I really enjoyed reading the recent AskMen.com article on how to check women out without their girlfriends noticing. It was amusing, because the tactics prescribed were so juvenile. Really, men? We’re much better at checking out guys on the sly than that.
If a guy gets caught staring at another woman, the AskMen article suggests that the guy, I kid you not, pretend the woman farted. Like, I just laughed out loud typing that. Are you kidding me, that’s the best you can come up with? God, women are the smarter sex.
The article also suggests men insult the women they’re checking out, because that will automatically make it ok with their girlfriends. But if my boyfriend said to me, as the article suggests:
“Did you see the size of that chick’s butt? Time to ease up on the fat-filled coffee and bagels in the morning, huh? I thought she was hiding packs of hamburger meat in her pockets. I truly did.”
I’d be way more repulsed than if he confessed to me he’d simply been checking out her ass.
Big shocking reveal, guys: women check out men, too. We’re just sort of better at it than you are. Watch and learn.
Avoid Furtive Glances
Don’t try to hide the fact that you’re staring at someone–you probably won’t be very good at it. If you see someone you want to look at, do just that: take a good long look. Furtive sneak peeks are way more suspicious.
I Thought He Looked Like So & So
If your boyfriend sees you staring at another guy, bring it up before he has a chance to.
“Don’t look now, but that guy with the blue eyes at the table next to us–NO, I said don’t look now!–but I think he looks exactly like Monica’s cousin. Not sure it’s him though……no, no definitely not him.”

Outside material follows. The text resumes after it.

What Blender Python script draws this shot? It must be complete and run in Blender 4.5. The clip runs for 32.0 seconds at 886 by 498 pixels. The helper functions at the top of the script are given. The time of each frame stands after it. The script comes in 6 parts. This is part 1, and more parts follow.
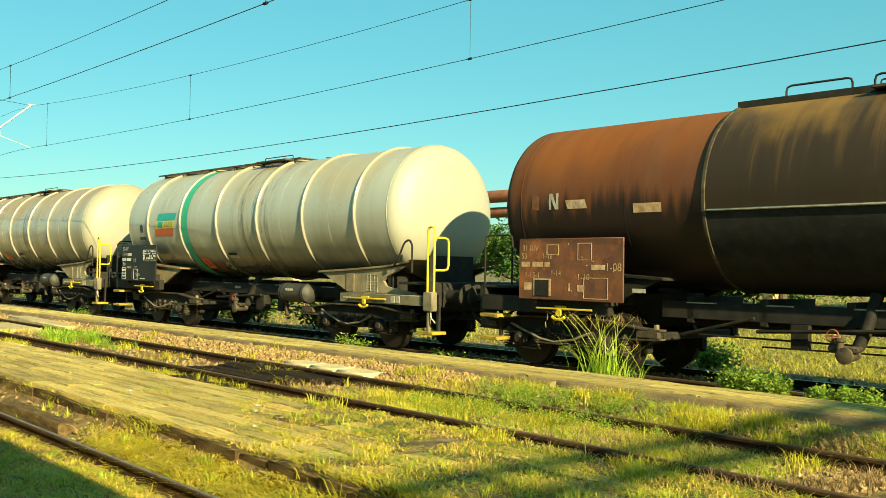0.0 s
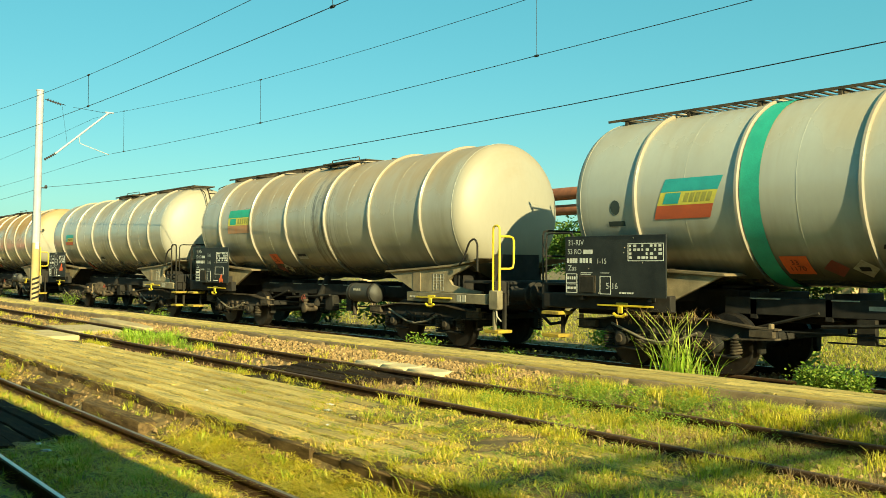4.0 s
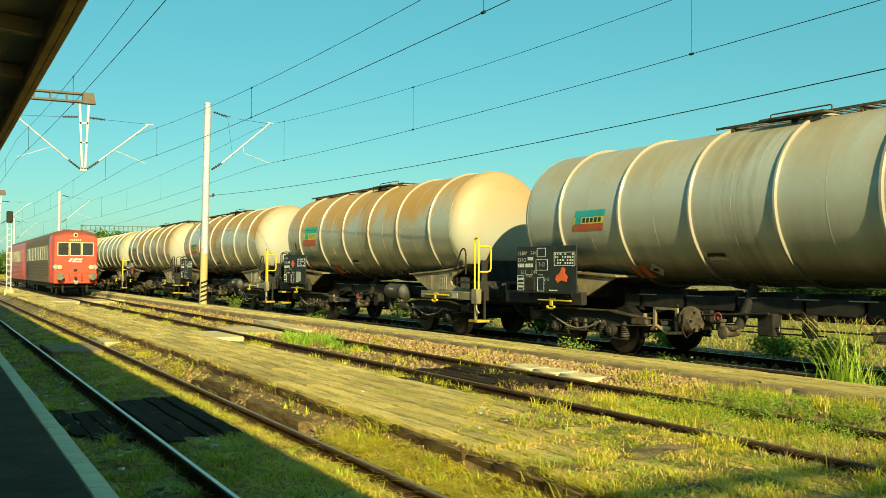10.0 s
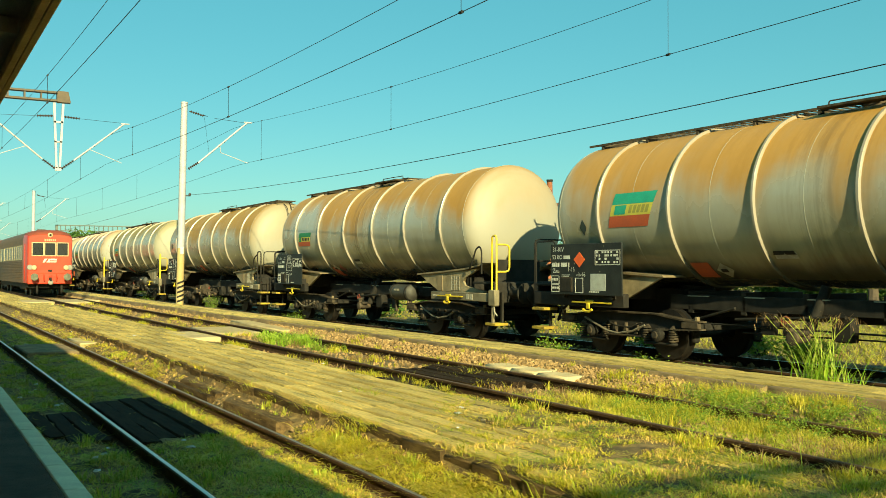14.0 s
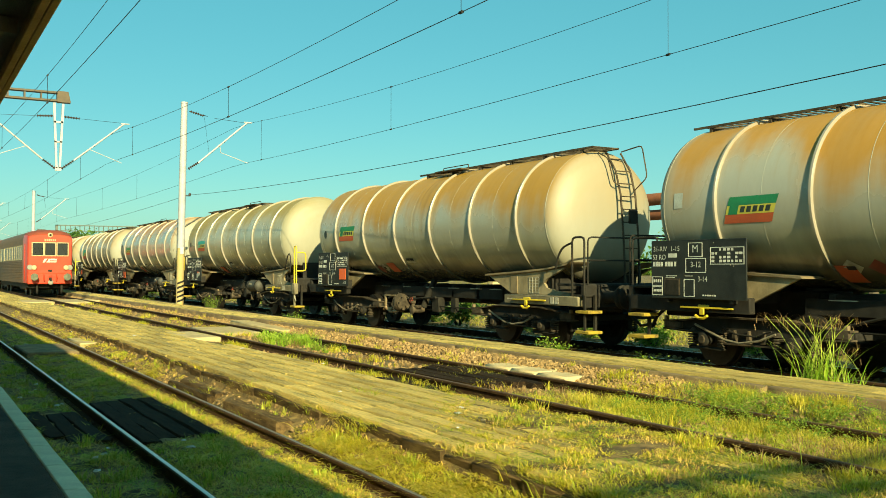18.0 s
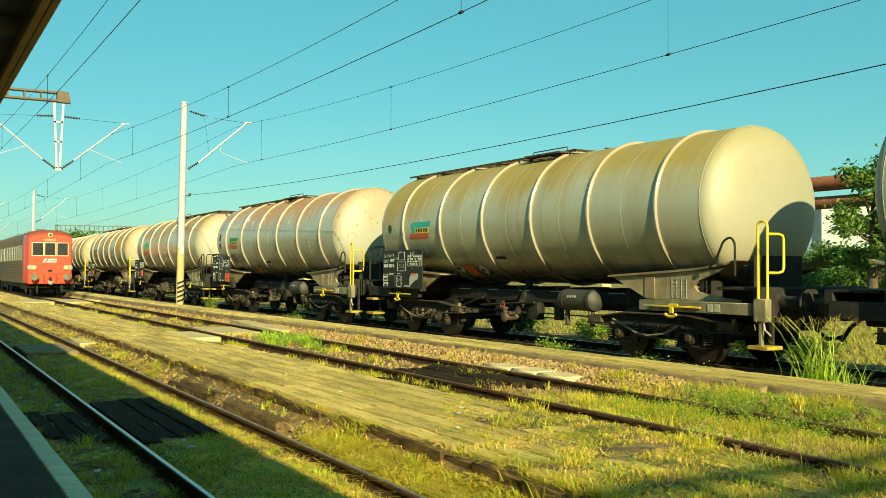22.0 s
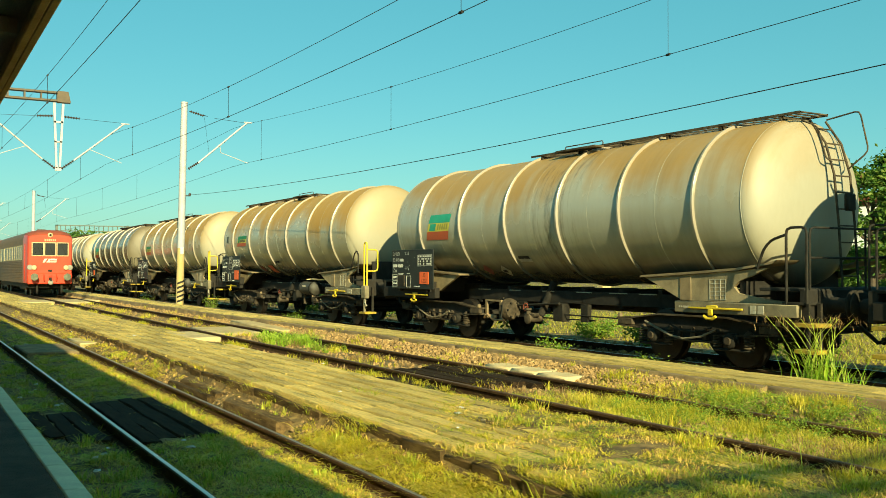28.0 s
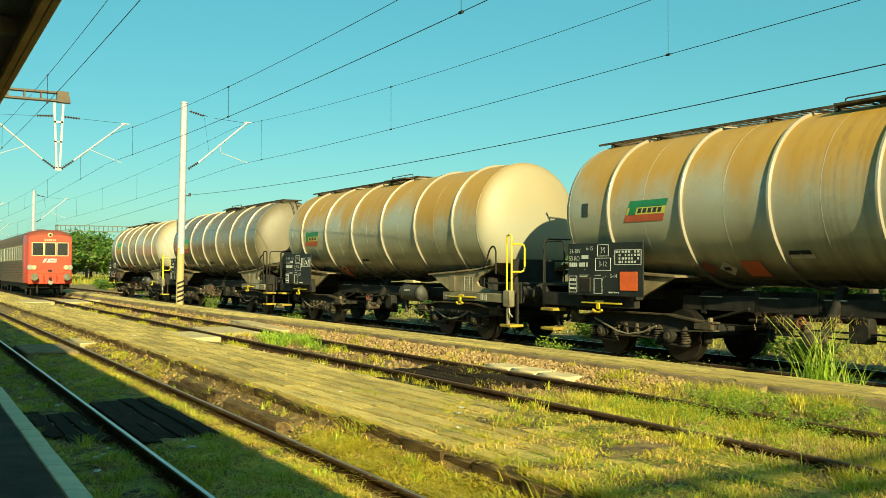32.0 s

But maybe you should stare a little more, just to be sure?
Guys sometimes infantilize women and look for whimsy in all of their actions (See: Manic Pixie Dream Girl). This is obnoxious, of course, but we might as well take advantage of it when we need to check someone out.
Example: A really hot skateboarder whizzes by while you’re walking down the street with your boyfriend.
Boyfriend: Blah blah blah blah blah.
You stop, turn, and watch the skateboarder as he skates around and eventually into the distance. Boyfriend stops conversation and sees you watching. Your attention is completely focused on the skateboarder, checking him out to your hearts content and maybe briefly imagining your life together. Once you feel like you’ve gotten a really good look, you say:
You: Skateboarding looks difficult.
And then keep walking.
What’s your excuse for oggling the really hot guy on the subway/train/airport lounge?
YOU: (whispered) I think he might be a terrorist.
Your boyfriend will think you are paranoid and insane, but NOT that you’re appreciating his hot terrorist bod!
Make It A Game
Invite your boyfriend to check out men right along with you! Except, he won’t know that’s what he’s doing–he’ll think you guys are just playing a friendly game of “single or married?” wherein you look at random guys on the street and decide if they’re single or not. While he’s looking for clues, you’ll be looking at…well….everything.
Boyfriend: Did you just check out our waiter?
You: Yep! Shall we split an appetizer?
Surprise! Girls do it, too.
Hopefully your boyfriend won’t be too perturbed because he will realize that just because you let your eyes and attention momentarily wander, it does not mean you want to break up and leave him for the other guy. And most women realize this, too!
Moral: Everyone checks people out, so as long is it’s subtle and not offensive, we can all probably skip the elaborate excuses and be cool with it, yeah?